KEY POINTS:
Profits are growing at listed jewellery chain Michael Hill, despite flat sales in its domestic base.
Its 52 jewellery stores here helped the business notch up revenue of $97m in New Zealand in the year to June 30, down 0.4 per cent from the same period last year.
The company's earnings before interest and tax in New Zealand increased 8.3 per cent to $14.697m. The operating surplus as a percentage of revenue increased from 13.9 per cent to 15.1 per cent.
The company now has extensive businesses in both Australia and Canada.
Overall Michael Hill International reported a record tax paid profit of $25.23m in the 12 months ended June 30, up 20 per cent from $21.02 m last year.
In the midst of an economic downturn in New Zealand and as a credit crunch engulfs the world the vendor of affordable jewels is relatively upbeat.
The directors remained confident in the continued growth and profitability of the group, said chairman Michael Hill.
The man who built a successful business from a shop in Whangarei said there was no change in the group's philosophy of controlled profitable growth.
New stores were being evaluated for all three countries the group operated in.

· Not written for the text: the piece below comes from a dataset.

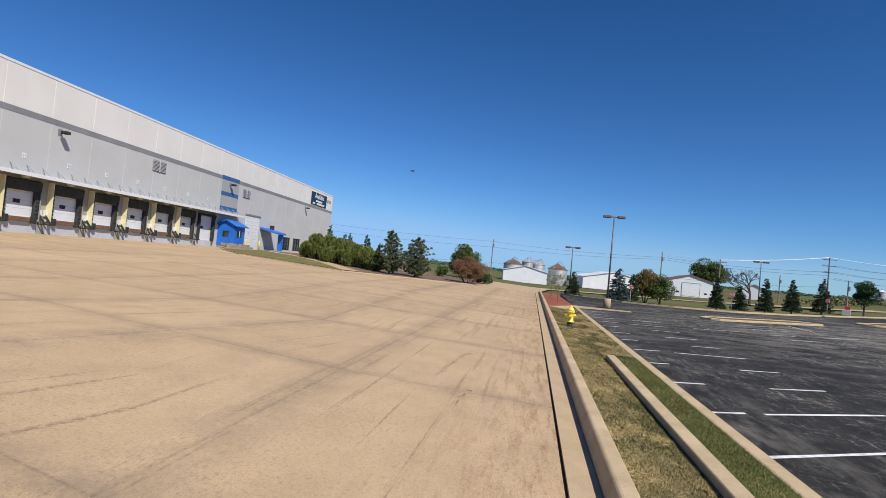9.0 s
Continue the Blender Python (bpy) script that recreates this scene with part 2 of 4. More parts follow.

The return on average shareholder funds was 30.9 per cent.
The company is paying a 2c a share final dividend, taking dividends for the year to 3.2c a share. The final dividend is payable on October 13 to shareholders on the register on October 3.
The same store sales during the 12 months decreased by 2.5 per cent in New Zealand and new stores were opened in Upper Hutt and South City in Christchurch.
The Australian retail segment increased its revenue by 9.4 per cent and recorded a 17.7 per cent increase in EBIT.
Same store sales in Australia increased by 0.1 per cent in the twelve months.
The company entered the Ontario market in East Canada in July 2007 and established a separate retail management team to manage this market.
This strategy has added to infrastructure costs to the Canadian operation in the short term but has been an effective way of setting up in a large market. The five stores opened in Ontario during the twelve months and did not contribute fully for the period.
The existing West Canada operation experienced solid growth for the twelve months.